YOUR OBJECTIVE:
Start at the line containing "Continue the Blender", stop at the line containing "return tagged(ob, label) if label else ob", and set down every line in that stretch exactly as written, and nothing else.

** begin **

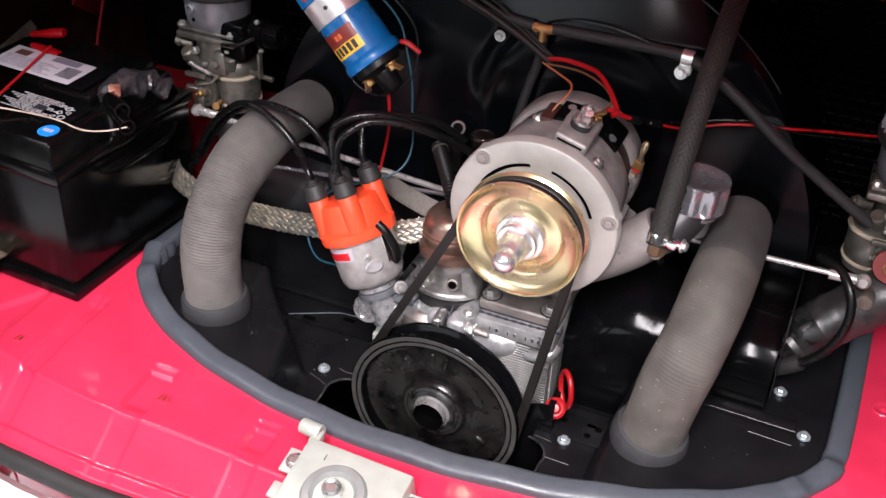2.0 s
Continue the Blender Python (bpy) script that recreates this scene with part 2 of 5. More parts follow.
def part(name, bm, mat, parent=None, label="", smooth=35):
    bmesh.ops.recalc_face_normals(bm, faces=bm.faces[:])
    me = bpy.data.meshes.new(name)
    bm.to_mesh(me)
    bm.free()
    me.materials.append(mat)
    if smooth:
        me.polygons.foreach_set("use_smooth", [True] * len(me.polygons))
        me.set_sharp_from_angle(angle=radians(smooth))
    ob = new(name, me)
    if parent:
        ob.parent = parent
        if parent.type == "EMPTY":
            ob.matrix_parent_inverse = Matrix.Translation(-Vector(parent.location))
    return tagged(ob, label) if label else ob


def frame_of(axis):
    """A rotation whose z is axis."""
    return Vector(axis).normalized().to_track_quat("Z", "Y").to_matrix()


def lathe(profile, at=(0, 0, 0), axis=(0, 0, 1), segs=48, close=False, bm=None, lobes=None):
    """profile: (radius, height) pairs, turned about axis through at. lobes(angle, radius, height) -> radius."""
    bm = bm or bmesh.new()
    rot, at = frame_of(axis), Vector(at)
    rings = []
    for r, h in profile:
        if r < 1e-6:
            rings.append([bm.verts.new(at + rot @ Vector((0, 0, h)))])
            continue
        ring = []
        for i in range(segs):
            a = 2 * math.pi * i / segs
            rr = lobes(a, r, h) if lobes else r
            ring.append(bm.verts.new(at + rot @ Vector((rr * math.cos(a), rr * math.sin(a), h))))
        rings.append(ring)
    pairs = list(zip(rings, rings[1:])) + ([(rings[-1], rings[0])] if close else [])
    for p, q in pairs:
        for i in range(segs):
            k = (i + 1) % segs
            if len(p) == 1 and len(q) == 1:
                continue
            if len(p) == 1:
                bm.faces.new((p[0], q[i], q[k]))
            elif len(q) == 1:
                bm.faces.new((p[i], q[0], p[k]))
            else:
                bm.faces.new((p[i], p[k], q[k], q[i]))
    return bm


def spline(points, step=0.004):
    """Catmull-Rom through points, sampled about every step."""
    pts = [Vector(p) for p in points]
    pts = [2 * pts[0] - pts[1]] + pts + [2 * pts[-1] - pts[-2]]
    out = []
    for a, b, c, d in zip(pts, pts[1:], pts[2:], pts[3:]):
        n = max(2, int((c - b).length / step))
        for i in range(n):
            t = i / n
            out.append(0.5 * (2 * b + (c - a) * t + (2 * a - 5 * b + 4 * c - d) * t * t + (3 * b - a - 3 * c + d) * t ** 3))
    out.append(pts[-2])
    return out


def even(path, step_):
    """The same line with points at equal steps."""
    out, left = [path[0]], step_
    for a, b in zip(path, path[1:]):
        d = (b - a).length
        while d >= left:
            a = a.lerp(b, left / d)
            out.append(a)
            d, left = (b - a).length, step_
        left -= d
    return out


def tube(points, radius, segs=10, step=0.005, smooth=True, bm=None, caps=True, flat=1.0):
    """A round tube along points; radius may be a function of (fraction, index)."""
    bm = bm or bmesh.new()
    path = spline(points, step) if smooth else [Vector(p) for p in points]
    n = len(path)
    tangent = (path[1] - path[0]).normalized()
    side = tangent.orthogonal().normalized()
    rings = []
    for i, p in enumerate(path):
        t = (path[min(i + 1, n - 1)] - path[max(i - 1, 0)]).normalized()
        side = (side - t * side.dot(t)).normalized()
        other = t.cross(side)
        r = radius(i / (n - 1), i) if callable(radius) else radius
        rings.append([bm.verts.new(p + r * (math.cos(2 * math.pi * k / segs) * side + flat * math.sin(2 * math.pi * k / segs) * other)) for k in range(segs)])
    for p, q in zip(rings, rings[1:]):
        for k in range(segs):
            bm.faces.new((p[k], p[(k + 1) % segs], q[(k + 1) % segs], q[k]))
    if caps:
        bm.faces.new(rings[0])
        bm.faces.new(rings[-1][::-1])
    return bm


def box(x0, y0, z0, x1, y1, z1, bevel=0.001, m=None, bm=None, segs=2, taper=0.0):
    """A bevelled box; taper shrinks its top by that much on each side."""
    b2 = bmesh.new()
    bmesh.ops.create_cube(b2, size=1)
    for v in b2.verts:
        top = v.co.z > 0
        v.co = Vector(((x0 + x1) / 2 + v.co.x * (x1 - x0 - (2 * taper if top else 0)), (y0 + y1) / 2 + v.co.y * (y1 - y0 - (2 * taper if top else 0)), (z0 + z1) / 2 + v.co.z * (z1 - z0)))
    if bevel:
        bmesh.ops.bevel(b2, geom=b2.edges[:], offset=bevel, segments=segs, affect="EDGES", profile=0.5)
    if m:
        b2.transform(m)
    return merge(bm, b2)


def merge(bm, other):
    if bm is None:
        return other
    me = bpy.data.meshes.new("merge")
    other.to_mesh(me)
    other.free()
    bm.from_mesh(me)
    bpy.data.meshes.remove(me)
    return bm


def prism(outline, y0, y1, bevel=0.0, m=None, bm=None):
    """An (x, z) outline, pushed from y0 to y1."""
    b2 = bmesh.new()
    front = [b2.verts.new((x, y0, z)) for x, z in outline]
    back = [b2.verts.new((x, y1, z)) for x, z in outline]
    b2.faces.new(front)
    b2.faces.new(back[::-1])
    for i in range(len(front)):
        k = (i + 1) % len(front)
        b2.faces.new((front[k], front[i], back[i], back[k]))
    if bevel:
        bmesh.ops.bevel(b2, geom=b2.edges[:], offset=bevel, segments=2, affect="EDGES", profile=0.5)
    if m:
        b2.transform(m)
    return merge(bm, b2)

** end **
** begin **

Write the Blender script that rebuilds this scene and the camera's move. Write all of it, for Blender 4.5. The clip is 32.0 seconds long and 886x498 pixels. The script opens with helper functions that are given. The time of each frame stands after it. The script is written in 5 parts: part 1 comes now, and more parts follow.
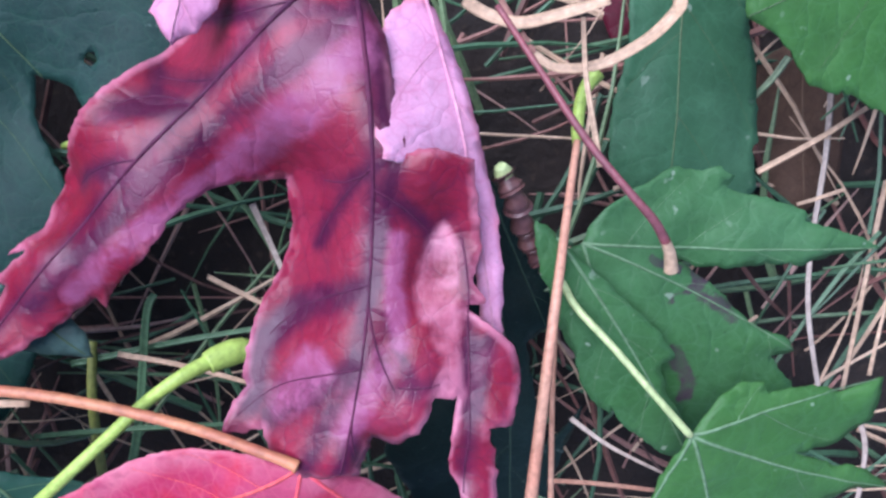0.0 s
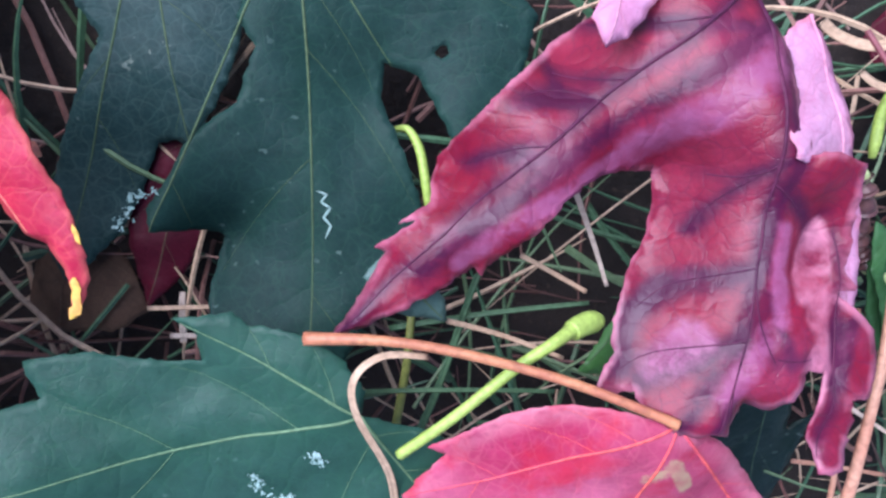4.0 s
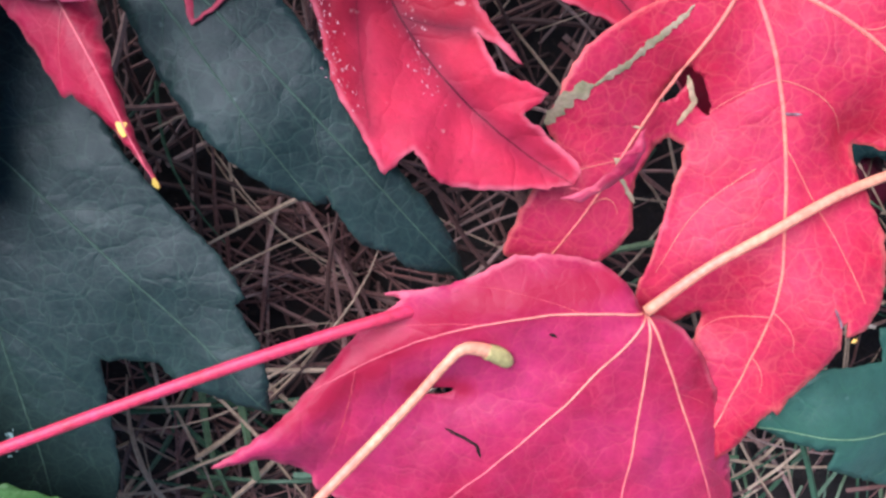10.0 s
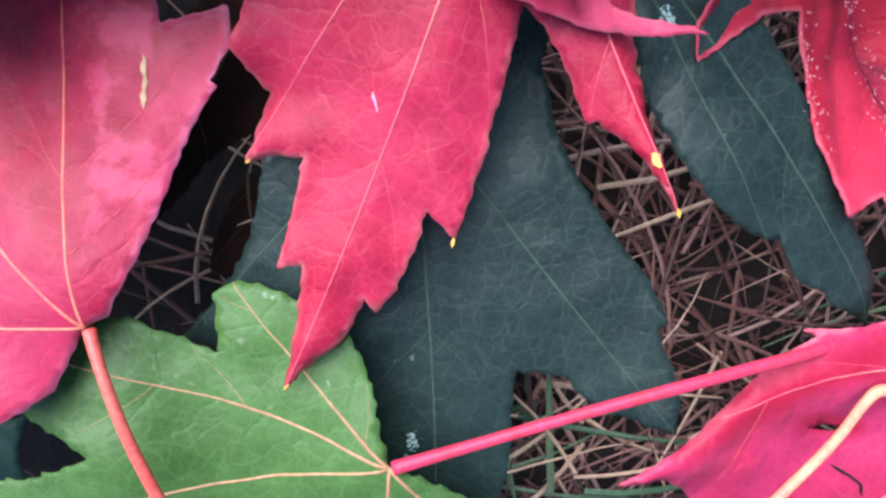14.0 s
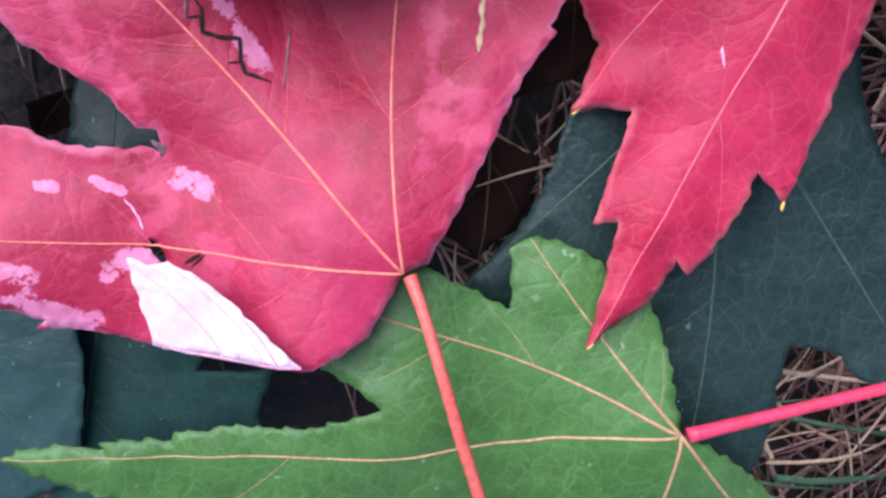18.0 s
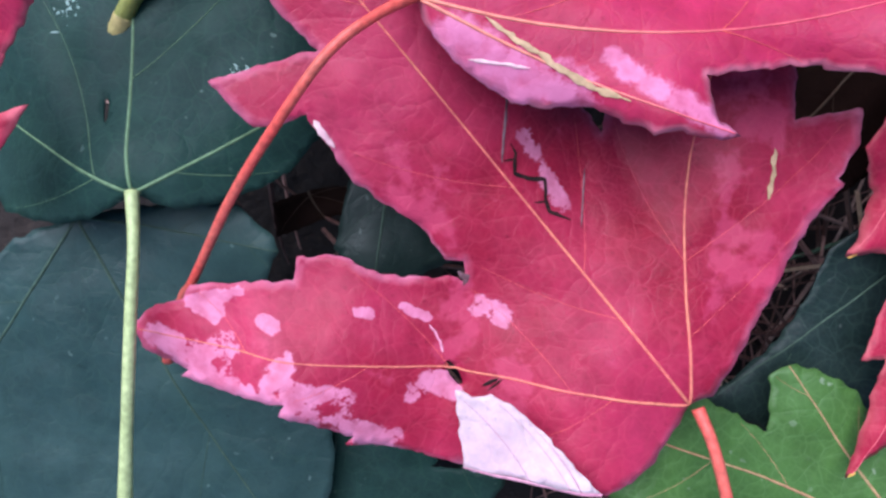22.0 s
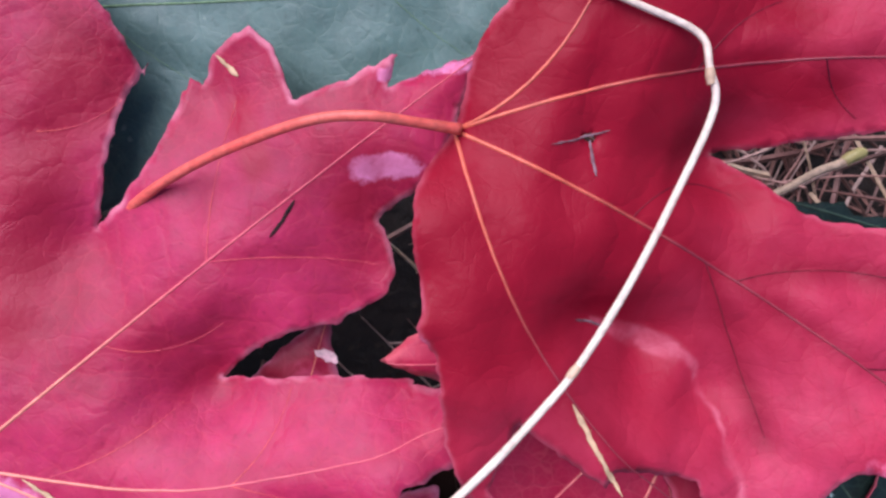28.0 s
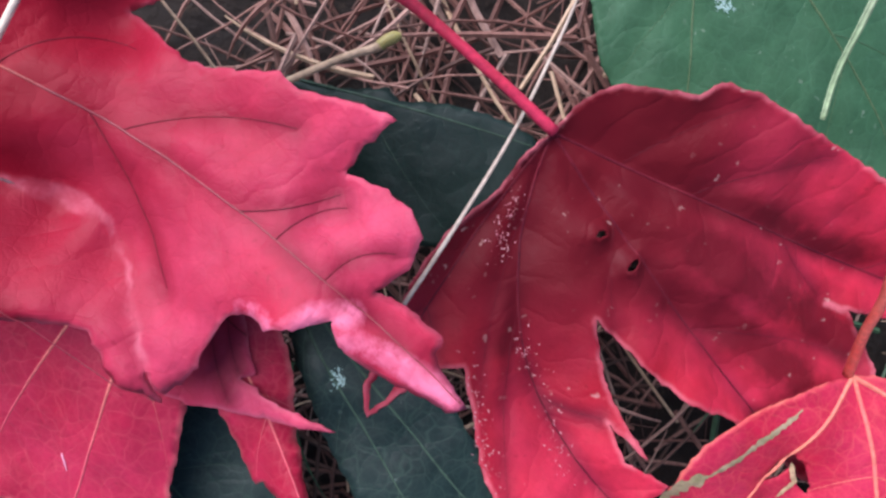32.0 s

** end **

THE RESULT:
Continue the Blender Python (bpy) script that recreates this scene with part 2 of 5. More parts follow.
def part(name, bm, mat, parent=None, label="", smooth=35):
    bmesh.ops.recalc_face_normals(bm, faces=bm.faces[:])
    me = bpy.data.meshes.new(name)
    bm.to_mesh(me)
    bm.free()
    me.materials.append(mat)
    if smooth:
        me.polygons.foreach_set("use_smooth", [True] * len(me.polygons))
        me.set_sharp_from_angle(angle=radians(smooth))
    ob = new(name, me)
    if parent:
        ob.parent = parent
        if parent.type == "EMPTY":
            ob.matrix_parent_inverse = Matrix.Translation(-Vector(parent.location))
    return tagged(ob, label) if label else ob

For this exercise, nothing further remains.